The Essence of Business Valuations
What is the fundamental value of a business? There are a lot of “rules of thumb” out there for business valuations. Multiples of earnings, multiples of revenue, discounted cash flow, discretionary earnings, earnings before interest, taxes, depreciation and amortization, and so on.
It is easy to get caught up in all of this and lose sight of the overall picture of why we are going to all this trouble. You can often answer complex valuation questions (e.g., what is the value of a patent?) by remembering the bigger picture and applying some common sense. No spreadsheeting required.
Valuation comes down to how much money the business will produce in the future. For larger companies, great effort is placed in modeling the future, then discounting that stream of cash to present-day dollars (two valuation approaches based on this premise are the income approach and the discounted free cash flow approach). This can be incredibly complex, right down to calculating the discount rate to be used.
Small and midsize companies (companies with earnings of less than $500,000) also use future earnings. However, since it is too difficult and risky to predict the future, we assume the past will indicate what the future will bring. Thus, when a business broker, a mergers and acquisitions firm, or a business appraiser says you are worth three times your earnings, there is a big assumption that those earnings will continue in the future. Everything is based on that basic assumption.

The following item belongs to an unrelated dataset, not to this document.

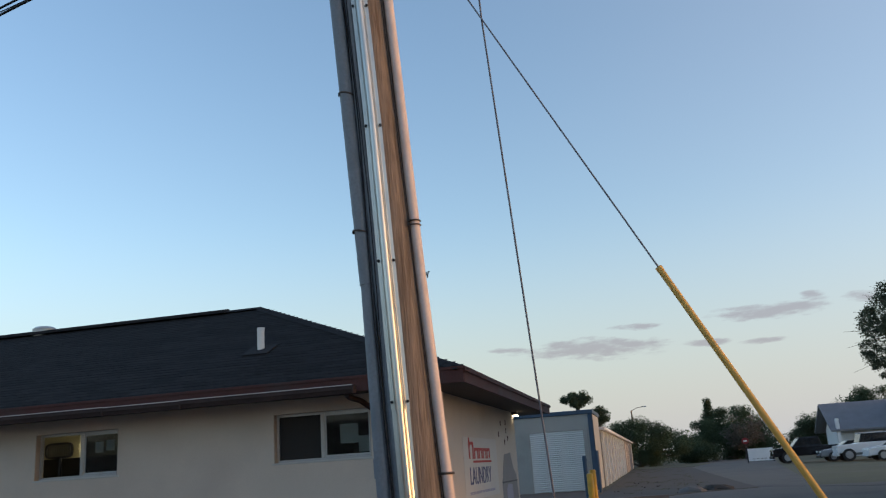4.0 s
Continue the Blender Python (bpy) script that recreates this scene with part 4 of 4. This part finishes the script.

Here are a couple real-world examples of how earnings impact valuations, based on my own experience:
As president of Compass Point Capital, a business brokerage/M&A firm that helps business owners sell their companies, I once had a large multimillion-dollar deal fall completely apart during due diligence (I was representing the buyer) because we found out that the seller, at close of escrow, was not going to pay off the long-term operating lease on a $300,000 computer-controlled milling machine. The problem was that the lease payments had been added back to the earnings used to price the business.
I didn't think it was a major issue, and I calmly laid out ways around this problem. The seller could pay off the lease, or we could include the lease payments in the earnings number and recalculate the business price, or we could take the future lease payments and discount them to present-day dollars and use that for a price adjustment. But, I said, we wouldn't “pay for earnings” that don't continue into the future. You see, the price of the business, in this case, was based on three times the historical earnings, but those historical earnings wouldn’t continue into the future unless there was no lease payment. We were talking about $100,000 for the business. The seller was furious and pointed to a document that said that lease payments should be added back to earnings calculations. The seller was plain wrong. The calculations were based on the assumption of a payoff of the lease. Unfortunately, that was the end of that deal.

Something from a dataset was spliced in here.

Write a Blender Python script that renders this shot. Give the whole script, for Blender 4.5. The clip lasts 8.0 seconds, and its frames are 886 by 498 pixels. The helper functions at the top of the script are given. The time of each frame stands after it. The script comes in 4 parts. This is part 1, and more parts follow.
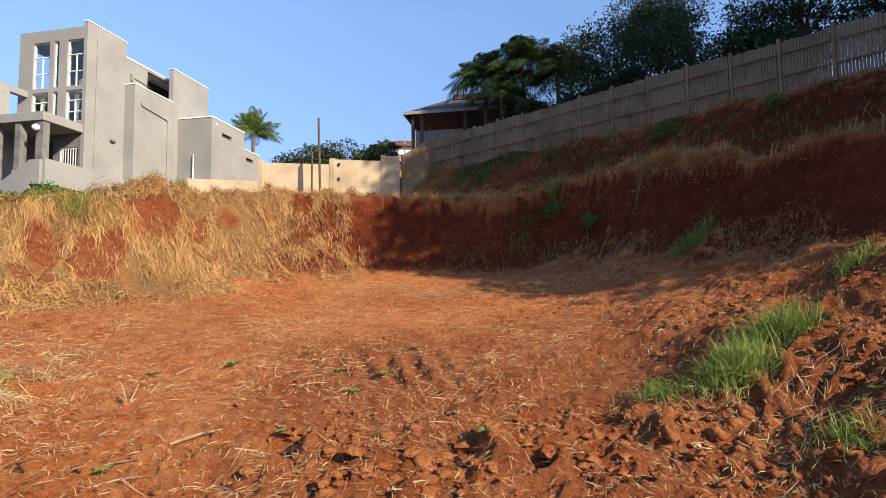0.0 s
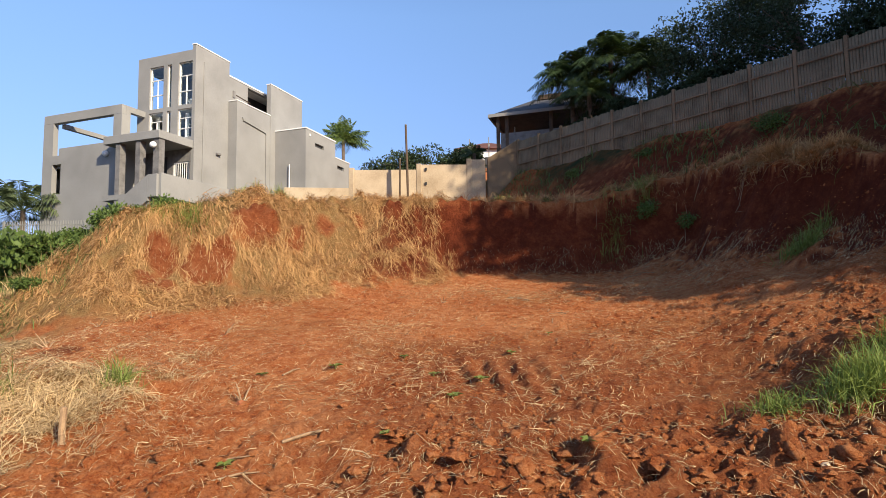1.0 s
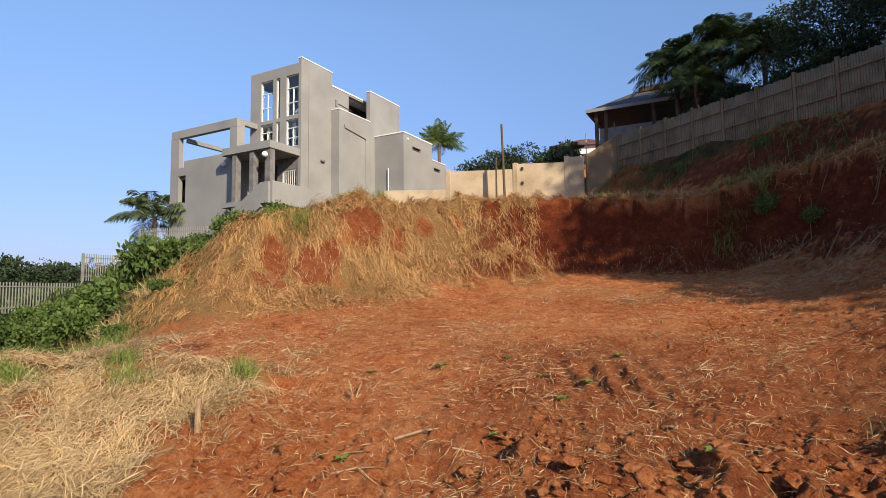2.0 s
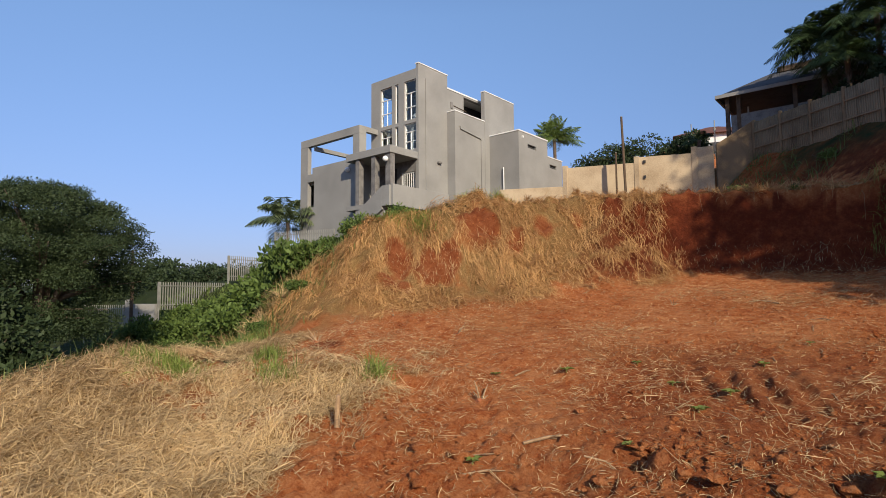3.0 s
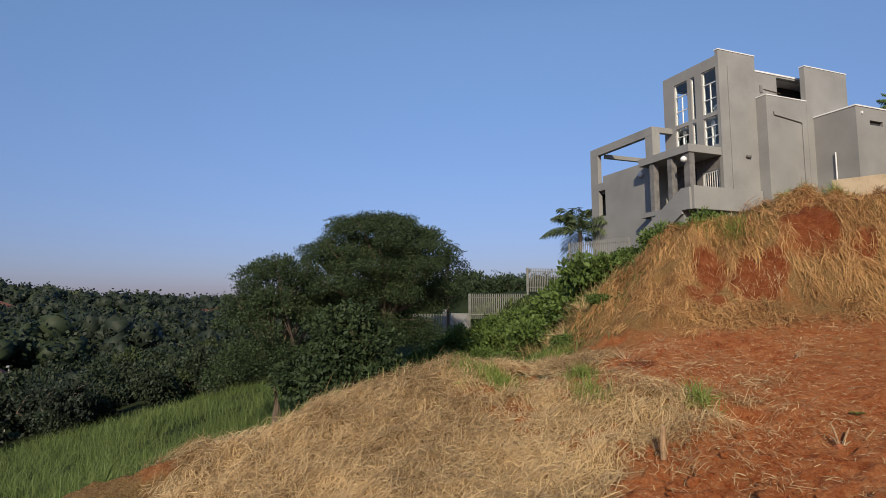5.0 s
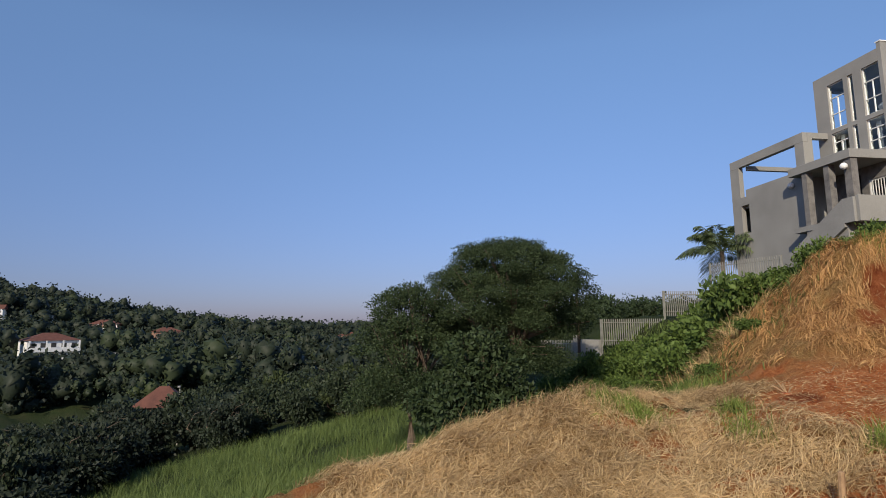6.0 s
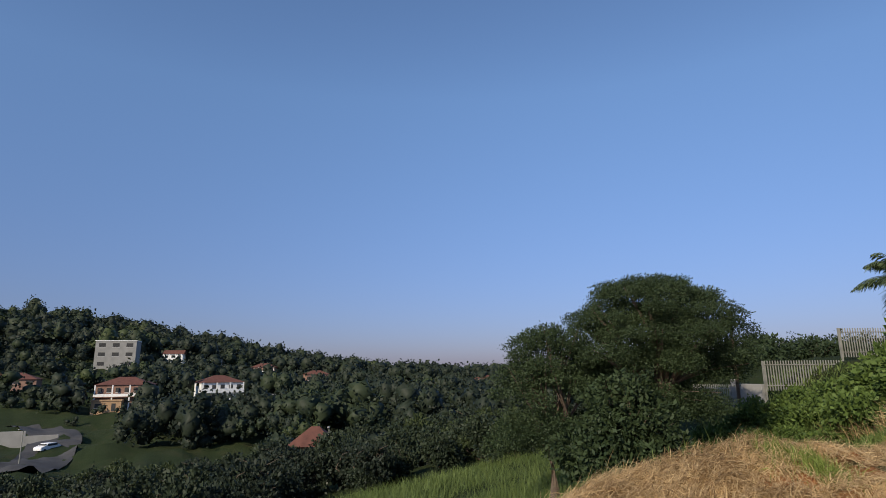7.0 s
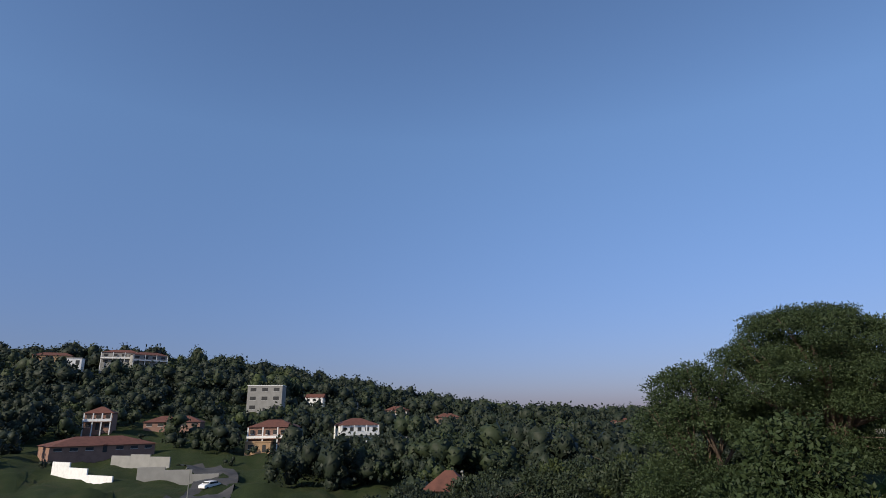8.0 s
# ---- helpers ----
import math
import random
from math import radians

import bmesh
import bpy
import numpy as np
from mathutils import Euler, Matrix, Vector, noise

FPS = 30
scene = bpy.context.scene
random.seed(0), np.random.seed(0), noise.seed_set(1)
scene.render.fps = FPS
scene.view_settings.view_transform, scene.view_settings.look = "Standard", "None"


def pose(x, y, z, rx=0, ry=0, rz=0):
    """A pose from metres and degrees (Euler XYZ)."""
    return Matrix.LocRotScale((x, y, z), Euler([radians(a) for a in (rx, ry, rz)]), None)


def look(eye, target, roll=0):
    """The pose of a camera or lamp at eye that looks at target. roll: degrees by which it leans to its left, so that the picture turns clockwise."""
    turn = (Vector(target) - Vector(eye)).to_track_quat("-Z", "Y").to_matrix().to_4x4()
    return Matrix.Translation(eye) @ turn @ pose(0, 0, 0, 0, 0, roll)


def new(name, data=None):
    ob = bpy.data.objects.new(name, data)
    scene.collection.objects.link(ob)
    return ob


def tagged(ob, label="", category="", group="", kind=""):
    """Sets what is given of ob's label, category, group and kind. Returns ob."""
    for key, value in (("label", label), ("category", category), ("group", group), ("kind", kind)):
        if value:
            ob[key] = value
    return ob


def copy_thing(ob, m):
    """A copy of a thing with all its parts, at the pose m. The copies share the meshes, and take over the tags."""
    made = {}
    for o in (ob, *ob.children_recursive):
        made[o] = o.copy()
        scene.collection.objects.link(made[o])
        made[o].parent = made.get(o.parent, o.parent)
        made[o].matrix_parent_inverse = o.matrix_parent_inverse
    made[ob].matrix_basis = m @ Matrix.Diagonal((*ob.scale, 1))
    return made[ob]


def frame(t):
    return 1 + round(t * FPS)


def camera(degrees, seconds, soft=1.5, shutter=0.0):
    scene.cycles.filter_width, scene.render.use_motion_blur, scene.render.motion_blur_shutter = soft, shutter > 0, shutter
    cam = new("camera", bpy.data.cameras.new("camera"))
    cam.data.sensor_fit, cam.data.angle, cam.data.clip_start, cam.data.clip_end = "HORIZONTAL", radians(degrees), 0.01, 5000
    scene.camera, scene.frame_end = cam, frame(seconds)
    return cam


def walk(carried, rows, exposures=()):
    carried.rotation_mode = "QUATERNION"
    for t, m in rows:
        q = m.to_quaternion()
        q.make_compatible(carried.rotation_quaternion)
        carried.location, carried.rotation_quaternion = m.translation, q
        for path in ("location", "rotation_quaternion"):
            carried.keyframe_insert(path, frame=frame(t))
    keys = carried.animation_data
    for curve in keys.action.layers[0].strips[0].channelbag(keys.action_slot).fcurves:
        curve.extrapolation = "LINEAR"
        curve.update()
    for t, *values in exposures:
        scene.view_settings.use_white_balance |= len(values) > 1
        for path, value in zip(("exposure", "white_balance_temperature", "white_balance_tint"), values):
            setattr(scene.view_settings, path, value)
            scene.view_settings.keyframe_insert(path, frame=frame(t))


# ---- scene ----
cam = camera(75.4, 8.0, soft=0.9)
PATH = [
    (0, (0.000, 0.000, 2.600), (-0.0130, 1.9940, 2.7540), -0.76),
    (0.5, (-0.146, -0.018, 2.650), (-0.2630, 1.9718, 2.8079), -0.74),
    (1, (-0.253, -0.037, 2.664), (-0.5539, 1.9335, 2.8289), -0.79),
    (2.5, (-0.584, -0.109, 2.722), (-1.3666, 1.7238, 2.8889), -0.58),
    (3, (-0.671, -0.224, 2.818), (-1.6488, 1.5136, 2.9809), -0.48),
    (3.5, (-0.817, -0.323, 2.937), (-1.9903, 1.2895, 3.0979), -0.36),
    (4, (-1.005, -0.441, 3.033), (-2.3710, 1.0116, 3.1959), -0.16),
    (4.5, (-1.024, -0.547, 3.118), (-2.5666, 0.7146, 3.2879), -0.20),
    (6, (-1.105, -0.753, 3.287), (-2.9646, -0.0710, 3.5609), -0.60),
    (6.5, (-1.103, -0.825, 3.270), (-3.0175, -0.3631, 3.6209), -0.53),
    (7, (-1.130, -0.810, 3.280), (-3.0710, -0.5760, 3.7020), -0.58),
    (7.5, (-1.160, -0.830, 3.280), (-3.0990, -0.8220, 3.7710), -0.69),
    (8, (-1.220, -0.860, 3.290), (-3.1300, -1.0490, 3.8520), -0.62),
]
walk(cam, [(t, look(eye, target, roll)) for t, eye, target, roll in PATH],
     exposures=((0, 0.84, 6850, 10), (1, 0.72, 6850, 10), (2.5, 0.37, 6850, 10), (3.5, 0.1, 6800, 10), (4.5, -0.04, 6750, 10), (6, -0.04, 6600, 10), (8, -0.1, 6500, 10)))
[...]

Another example is a client with a combination brick-and-mortar/Web business that had a killer Web URL. After we supplied a business appraisal, he wanted to know why we forgot to value the Web address, as it must be worth "quite a bit." Well, he had had that Web address for years, and thus its earnings-producing potential was already built into past earnings of the business, and therefore was predicting future earnings. In other words, the value was already built-in and there was no additional value. He then said the words I dreaded to hear, "Oh well, then I'll let them have the Web site software, but I’ll just keep the Web address." I then had to explain why he couldn’t keep the Web address and still charge full value for the business. Those all-important historical earnings include the use of that Web address, and without it, a new buyer could not produce those earnings. In fact, without it, you are not even sure how much revenue and earnings will drop, and the valuation becomes much more complicated.
Remember the basic premise that valuation is really based on future earnings, but because future earnings are too difficult to predict, we use historical earnings; this serves you well as a seller or a buyer. Are you a seller, and your broker used a straight average of historical earnings for your rapidly growing company? Well, a straight average really isn't a predictor of future earnings. Are you a buyer and you see this situation? Good for you. Buy that company.